The complaint (PDF) was filed last week by Bobbie Riley in the U.S. District Court for the Northern District of Ohio, pursuing damages from Monsanto Company for failing to warn about the toxicity of glyphosate and other ingredients in Roundup.
“For nearly 40 years, farms across the world have used Roundup without knowing of the dangers its use poses. That is because when Monsanto first introduced Roundup, it touted glyphosate as a technological breakthrough: it could kill almost every weed without causing harm either to people or to the environment,” the lawsuit states. “According to the WHO, the main chemical ingredient of Roundup—glyphosate—is a probable cause of cancer.”
Riley indicates that she used Roundup around her home in East Liverpool, Ohio from 2006 to 2016, alleging that the weedkiller was a direct and proximate cause of her diagnosis with diffuse large B-cell lymphoma in June 2011.
Diffuse large B-cell lymphoma (DLBCL) accounts for about 30% of all newly diagnosed NHL cases every year, causing rapidly growing and spreading tumors that can result in swelling in the neck, armpits and groin, as well as fevers, night sweats, and weight loss. Treatment of DLBCL usually involves chemotherapy and an antibody that targets the tumors cells. If properly diagnosed and treated, the overall five-year survival rate is about 58%.
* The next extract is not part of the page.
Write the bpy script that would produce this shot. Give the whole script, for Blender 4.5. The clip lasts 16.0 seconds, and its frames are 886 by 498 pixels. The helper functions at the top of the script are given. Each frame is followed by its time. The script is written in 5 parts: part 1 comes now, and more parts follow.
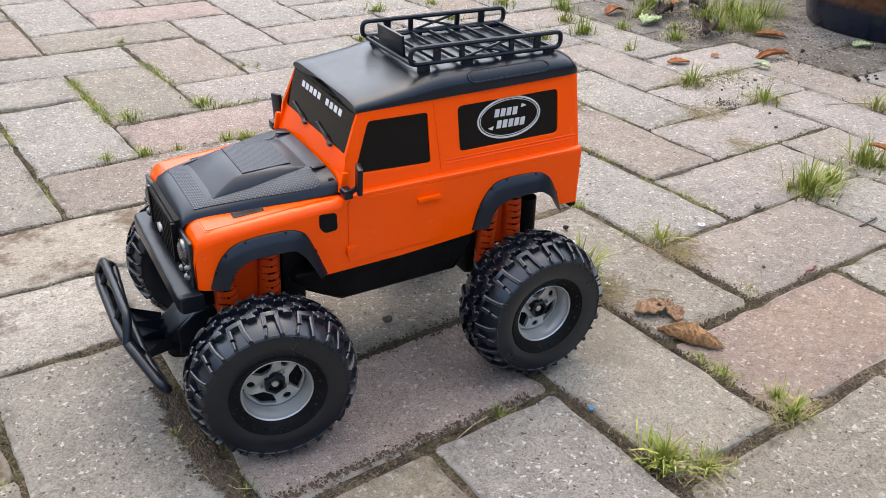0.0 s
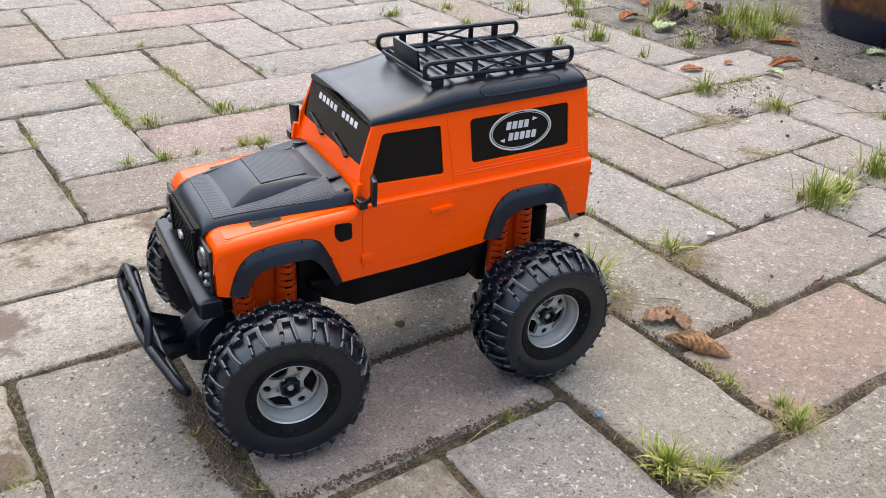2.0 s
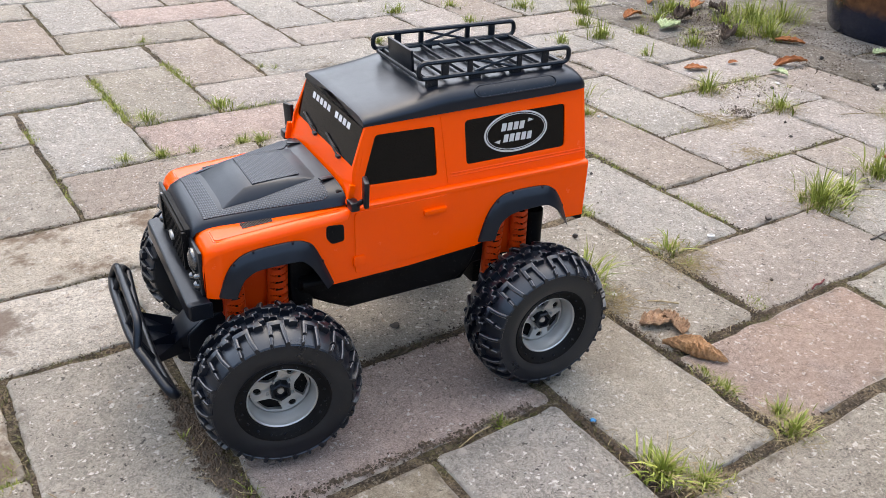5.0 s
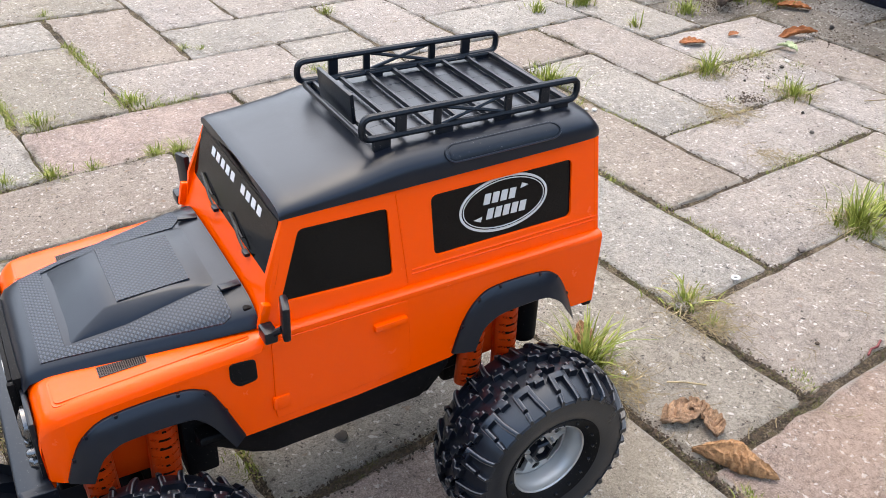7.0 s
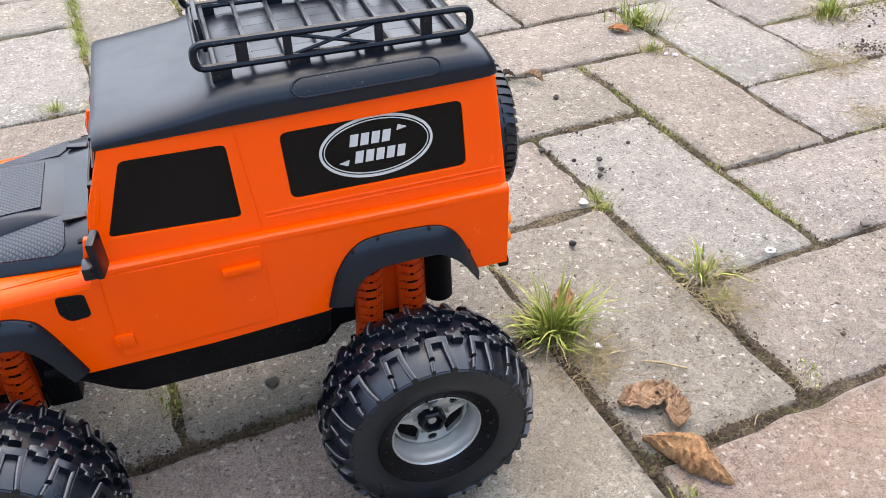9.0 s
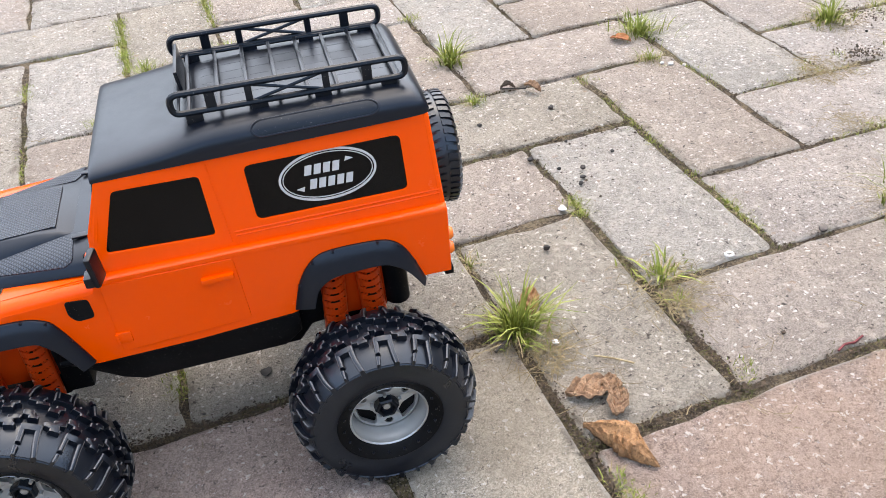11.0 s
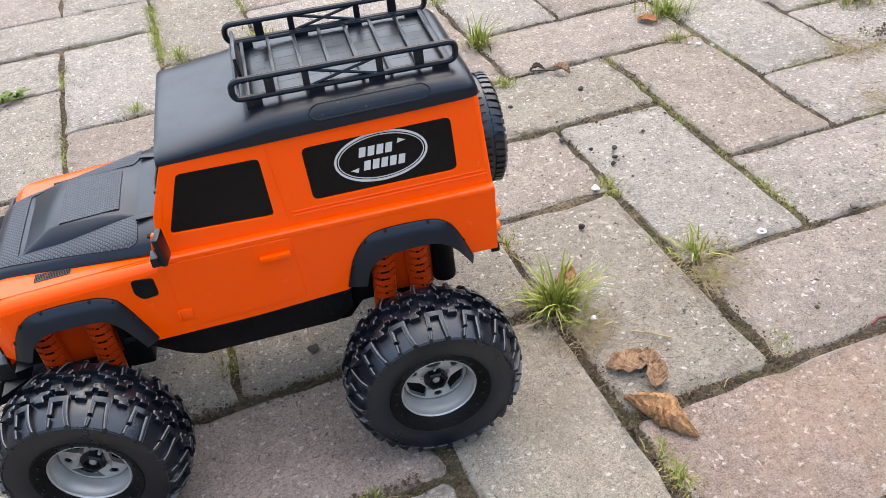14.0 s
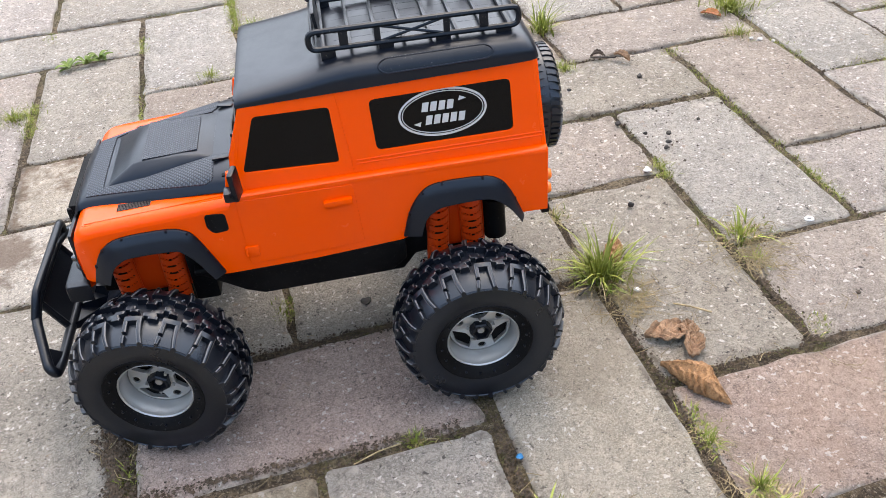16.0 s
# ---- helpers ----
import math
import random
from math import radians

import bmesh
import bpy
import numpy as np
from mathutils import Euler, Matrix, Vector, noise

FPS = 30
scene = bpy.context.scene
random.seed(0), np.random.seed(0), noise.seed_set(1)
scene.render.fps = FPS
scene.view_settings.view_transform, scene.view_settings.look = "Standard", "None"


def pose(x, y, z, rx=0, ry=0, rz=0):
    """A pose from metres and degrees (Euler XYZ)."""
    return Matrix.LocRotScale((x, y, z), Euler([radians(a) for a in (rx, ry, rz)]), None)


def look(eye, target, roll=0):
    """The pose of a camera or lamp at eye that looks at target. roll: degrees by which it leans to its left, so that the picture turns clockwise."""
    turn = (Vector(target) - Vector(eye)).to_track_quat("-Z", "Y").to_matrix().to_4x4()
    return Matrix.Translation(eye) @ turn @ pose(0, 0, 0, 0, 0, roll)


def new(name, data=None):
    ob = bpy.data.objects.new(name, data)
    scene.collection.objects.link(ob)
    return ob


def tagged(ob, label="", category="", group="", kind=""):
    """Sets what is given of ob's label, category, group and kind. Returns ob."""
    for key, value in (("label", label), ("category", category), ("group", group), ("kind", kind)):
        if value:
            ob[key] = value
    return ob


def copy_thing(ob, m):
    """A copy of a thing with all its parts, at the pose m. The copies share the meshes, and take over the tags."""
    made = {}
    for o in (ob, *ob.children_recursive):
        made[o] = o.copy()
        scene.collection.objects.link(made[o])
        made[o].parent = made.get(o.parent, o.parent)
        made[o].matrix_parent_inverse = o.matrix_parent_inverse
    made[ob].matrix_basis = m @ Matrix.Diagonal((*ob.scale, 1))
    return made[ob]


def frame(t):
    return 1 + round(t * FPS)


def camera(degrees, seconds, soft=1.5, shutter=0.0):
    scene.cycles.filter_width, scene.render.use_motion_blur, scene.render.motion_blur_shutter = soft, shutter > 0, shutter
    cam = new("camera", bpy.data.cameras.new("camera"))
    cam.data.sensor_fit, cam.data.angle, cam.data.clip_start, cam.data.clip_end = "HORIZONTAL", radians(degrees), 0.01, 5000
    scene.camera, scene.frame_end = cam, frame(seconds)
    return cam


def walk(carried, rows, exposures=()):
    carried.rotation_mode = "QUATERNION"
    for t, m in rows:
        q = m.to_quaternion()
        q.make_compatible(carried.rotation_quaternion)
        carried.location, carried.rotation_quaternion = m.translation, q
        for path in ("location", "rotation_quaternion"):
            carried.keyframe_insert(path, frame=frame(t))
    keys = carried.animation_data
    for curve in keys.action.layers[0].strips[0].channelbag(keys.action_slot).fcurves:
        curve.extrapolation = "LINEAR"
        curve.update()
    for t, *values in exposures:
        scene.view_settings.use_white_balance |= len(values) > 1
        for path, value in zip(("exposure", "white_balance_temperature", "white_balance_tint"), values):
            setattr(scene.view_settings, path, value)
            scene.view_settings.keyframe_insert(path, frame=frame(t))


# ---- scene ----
cam = camera(54.0, 16.0, 0.8)
EXPOSURES = [(0.0, 0.93, 8050, 10), (3.2, 0.93, 8050, 10), (6.0, 0.99, 8050, 10), (7.0, 1.15, 8050, 10), (9.0, 1.23, 8050, 10), (13.0, 1.13, 8050, 10), (14.5, 1.09, 8050, 10), (16.0, 1.10, 8050, 10)]
PATH = [
    (0.0, -0.5399, -0.3251, 0.3536, 61.25, -1.99, -34.94),
    (0.5, -0.5428, -0.3252, 0.3606, 61.26, -1.7, -34.05),
    (1.0, -0.5464, -0.3326, 0.3657, 61.32, -1.56, -33.73),
    (1.5, -0.5475, -0.3345, 0.3675, 61.39, -1.77, -33.77),
    (2.0, -0.5445, -0.333, 0.3655, 61.17, -2.04, -33.88),
    (2.5, -0.5427, -0.336, 0.3701, 61.09, -2.27, -33.76),
    (3.0, -0.5482, -0.3419, 0.3737, 61.09, -2.35, -33.77),
    (5.5, -0.5209, -0.3214, 0.3654, 60.65, -1.98, -33.11),
    (6.0, -0.4857, -0.2806, 0.3628, 59.14, -1.82, -33.31),
    (6.5, -0.457, -0.2242, 0.3544, 57.73, -2.22, -35.02),
    (7.0, -0.4316, -0.1813, 0.3562, 57.2, -2.62, -35.89),
    (7.5, -0.3876, -0.1672, 0.3512, 56.17, -3.8, -32.71),
    (8.0, -0.3615, -0.1673, 0.3521, 55.29, -1.58, -28.12),
    (8.5, -0.3171, -0.1907, 0.3491, 54.75, -0.21, -25.51),
    (9.0, -0.3012, -0.2209, 0.3381, 53.64, 1.2, -23.62),
    (11.5, -0.2596, -0.2841, 0.3859, 52.93, 4.15, -19.81),
    (12.0, -0.262, -0.2843, 0.3861, 52.63, 4.48, -19.55),
    (12.5, -0.2632, -0.2934, 0.3919, 52.3, 4.73, -19.65),
    (13.0, -0.2617, -0.3013, 0.3977, 52.17, 4.79, -19.95),
    (13.5, -0.2635, -0.3027, 0.3913, 51.99, 4.71, -20.13),
    (14.0, -0.2837, -0.2882, 0.3893, 51.89, 4.75, -19.74),
    (14.5, -0.2945, -0.2822, 0.388, 51.83, 4.96, -17.98),
    (15.0, -0.2961, -0.2795, 0.3888, 51.8, 4.44, -17.03),
    (15.5, -0.2928, -0.2929, 0.388, 51.98, 4.18, -15.99),
    (16.0, -0.2951, -0.3215, 0.3856, 52.26, 3.99, -14.88),
]
walk(cam, [(t, pose(x, y, z, rx, ry, rz)) for t, x, y, z, rx, ry, rz in PATH], EXPOSURES)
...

The lawsuit indicates the average homeowner had no way of knowing of the potential Roundup exposure risks, due to deceptive practices by Monsanto.
“Monsanto was fully aware of Roundup’s safety risks. Nonetheless, Monsanto deliberately crafted its label, marketing, and promotion to mislead farmers and consumers,” according to the complaint. “This was not done by accident or through some justifiable negligence. Rather, Monsanto knew that it could turn a profit by convincing the agricultural industry and the general population that Roundup was harmless to humans, and that full disclosure of Roundup’s true risks would limit the amount of money Monsanto would make selling Roundup in the State of Ohio.”
The complaint joins more than 20,000 other Roundup lawsuits currently being pursued against Monsanto and its new parent company, Bayer.
Three cases have gone to trial over the last year, with Bayer and Monsanto losing each of the “bellwether” claims, and juries ordering the company to pay massive damage awards for withholding known information from consumers about the link between Roundup and non-Hodgkin’s lymphoma.
Bayer is currently engaged in a court-ordered mediation process that is designed to explore a potential resolution for the litigation.
It is widely expected that any Roundup settlement would require billions of dollars in compensation for individuals diagnosed with non-Hodgkins lymphoma, as well as the creation of a fund for future victims who have not yet been diagnosed. Given the latency for a non-Hodgkins lymphoma diagnosis, the fund would have to be sufficient to compensate individuals diagnosed over the next decade, but without cancer warnings on Roundup, there would be no end for future cases.